L' integrazione, un principio - è bene ricordarlo fissato dall'art. 130R del trattato di Maastricht, non pare davvero ispirare le politiche per la protezione costiera. Anzi, per essere più precisi, va detto che finora le politiche e molte scelte relative alle aree marine protette eludono il nodo costiero, ossia il rapporto con la terra. E lo eludono tagliando fuori, ad esempio, le regioni che nella strategia europea ma anche nazionale specialmente dopo le leggi Bassanini hanno un ruolo fondamentale.

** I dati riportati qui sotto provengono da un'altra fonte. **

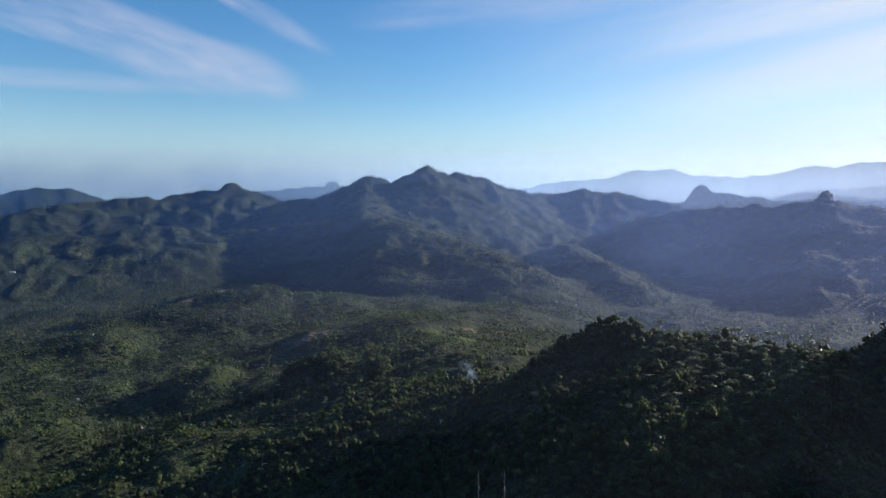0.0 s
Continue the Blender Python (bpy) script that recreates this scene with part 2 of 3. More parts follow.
LEFT_CREST = [(-2225, 2432, 169), (-1996, 2625, 190), (-1810, 2756, 190), (-1632, 2866, 222), (-1497, 2996, 240), (-1322, 3078, 251), (-1215, 3153, 257), (-1123, 3209, 270), (-1025, 3242, 292), (-967, 3260, 321), (-883, 3262, 283), (-729, 3218, 234), (-628, 3136, 190)]
LOW_LEFT = [(-1596, 1914, 124), (-1374, 2080, 133), (-1166, 2203, 130), (-1009, 2336, 159), (-866, 2339, 148)]
PINNACLE_CREST = [(894, 2727, 133), (966, 2521, 182), (1020, 2375, 206), (1104, 2275, 223), (1188, 2193, 235), (1268, 2121, 240), (1334, 2068, 245), (1388, 2031, 246), (1440, 1994, 238), (1485, 1946, 222), (1569, 1869, 224), (1597, 1782, 206), (1641, 1692, 179), (1665, 1612, 130), (1723, 1414, 57)]
KNOLL = [(134, 478, 200), (143, 484, 209), (155, 480, 212), (171, 462, 210), (201, 423, 214), (227, 385, 221), (236, 363, 219), (247, 349, 216)]
# the last two CLIFF points are unseen, added to shade the near slope
CLIFF = [(291, 416, 199), (299, 410, 211), (310, 402, 223), (322, 393, 239), (331, 386, 255), (335, 383, 269), (339, 380, 281), (343, 377, 289), (347, 374, 295), (374, 377, 302), (390, 379, 309), (402, 380, 319), (418, 382, 331), (455, 391, 350), (499, 402, 370), (570, 419, 400), (609, 411, 421), (688, 397, 468), (780, 330, 480), (880, 200, 480)]
NORTH_SPUR = [(90, 500, 150), (90, 613, 134), (40, 780, 112), (30, 900, 96), (-30, 1060, 84), (200, 1300, 50), (330, 1500, 12)]
FOOT_RIDGE = [(-640, 1200, 34), (-511, 1334, 62), (-458, 1386, 76), (-390, 1408, 84), (-300, 1423, 78), (-150, 1430, 52), (60, 1500, 30)]
# knobs on the valley floor: place, height, size
MOUNDS = [(-152, 770, 22, 26), (-114, 774, 17, 21), (-52, 705, 12, 18), (-330, 905, 30, 60), (-300, 1450, 24, 130), (-560, 1150, 28, 90), (-430, 700, 22, 50), (-230, 590, 14, 60), (250, 1000, 14, 80)]
# the sheer west end of the limestone hill, shaped to fit the camera's view: metres across the view, height
WEST_WALL = ((-140, -53, -43, -30, -15, -3, 2, 6, 11, 17, 35, 46, 54, 65, 87, 140), (140, 197, 209, 221, 237, 253, 267, 279, 287, 293, 300, 307, 317, 329, 348, 900))
SHOULDER = [(110, 445, 182), (92, 380, 172), (72, 320, 162), (80, 260, 162), (140, 160, 178), (230, 40, 195), (300, -200, 230)]
KNOLL_SPUR = [(201, 423, 212), (158, 374, 204), (130, 333, 193), (122, 298, 182), (130, 230, 172)]
KNOLL_SPUR_EAST = [(240, 358, 215), (180, 310, 207), (185, 230, 195), (200, 150, 190)]
DOME_CREST = [(1273, 3683, 167), (1480, 3606, 188), (1556, 3575, 208), (1584, 3564, 268), (1602, 3556, 288), (1624, 3546, 294), (1645, 3537, 286), (1668, 3525, 262), (1753, 3483, 241), (1881, 3415, 226), (1959, 3371, 208), (2071, 3301, 161)]
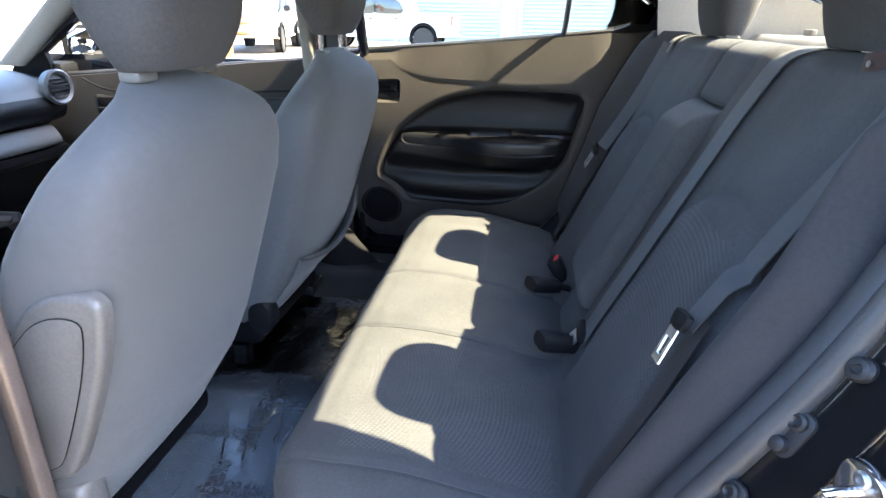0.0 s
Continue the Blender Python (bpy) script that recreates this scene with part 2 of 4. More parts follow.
def film_material():
    """Clear plastic film over the carpet: wrinkled gloss, mostly see-through, with painted-in sky sheen."""
    m = bpy.data.materials.new("plastic_film")
    m.use_nodes = True
    t = m.node_tree
    t.nodes.clear()
    out = t.nodes.new("ShaderNodeOutputMaterial")
    tr = t.nodes.new("ShaderNodeBsdfTransparent")
    tr.inputs[0].default_value = (0.80, 0.83, 0.86, 1)
    gl = t.nodes.new("ShaderNodeBsdfGlossy")
    gl.inputs["Roughness"].default_value = 0.05
    # blue-grey diffuse stands in for sky reflected in the film
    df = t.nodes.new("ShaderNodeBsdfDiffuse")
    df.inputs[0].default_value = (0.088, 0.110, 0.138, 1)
    fr = t.nodes.new("ShaderNodeFresnel")
    fr.inputs[0].default_value = 1.18
    bn = t.nodes.new("ShaderNodeBump")
    bn.inputs["Strength"].default_value, bn.inputs["Distance"].default_value = 0.42, 0.004
    no = t.nodes.new("ShaderNodeTexNoise")
    no.inputs["Scale"].default_value, no.inputs["Detail"].default_value, no.inputs["Distortion"].default_value = 40, 4, 0.8
    co = t.nodes.new("ShaderNodeTexCoord")
    t.links.new(co.outputs["Object"], no.inputs["Vector"])
    t.links.new(no.outputs["Fac"], bn.inputs["Height"])
    for n in (gl, fr):
        t.links.new(bn.outputs[0], n.inputs["Normal"])
    a = t.nodes.new("ShaderNodeMixShader")
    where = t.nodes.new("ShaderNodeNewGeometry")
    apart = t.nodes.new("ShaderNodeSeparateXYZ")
    # the painted sheen is strong on the near sheet, weak beyond its edge
    sky_sheen = t.nodes.new("ShaderNodeMapRange")
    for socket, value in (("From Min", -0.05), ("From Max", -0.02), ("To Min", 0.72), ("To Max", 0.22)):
        sky_sheen.inputs[socket].default_value = value
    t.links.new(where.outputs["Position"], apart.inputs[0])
    t.links.new(apart.outputs["Y"], sky_sheen.inputs["Value"])
    t.links.new(sky_sheen.outputs[0], a.inputs[0])
    t.links.new(tr.outputs[0], a.inputs[1])
    t.links.new(df.outputs[0], a.inputs[2])
    mx = t.nodes.new("ShaderNodeMixShader")
    t.links.new(fr.outputs[0], mx.inputs[0])
    t.links.new(a.outputs[0], mx.inputs[1])
    t.links.new(gl.outputs[0], mx.inputs[2])
    t.links.new(mx.outputs[0], out.inputs[0])
    return m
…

Riesce francamente difficile, dopo aver letto i due documenti dei quali abbiamo cercato di tratteggiare i passaggi essenziali, capire come si possa pensare all'osservanza e rispetto del principio di sussidiarietà bypassando le regioni. Anche il rapporto con i comuni e le province, in questa visione che rimane sostanzialmente centralistica, non è destinato a fare da leva e da lievito ad una nuova gestione integrata ma soltanto a riprodurre vecchie e fallimentari operazioni di disarticolazione e di conflitto istituzionale.

La Rivista e la nostra Federazione dovranno, penso, valutare in che modo contribuire ad una discussione che coinvolga i molteplici soggetti interessati ai temi posti dai due documenti. Con questa nota abbiamo voluto soltanto farli uscire dalla clandestinità.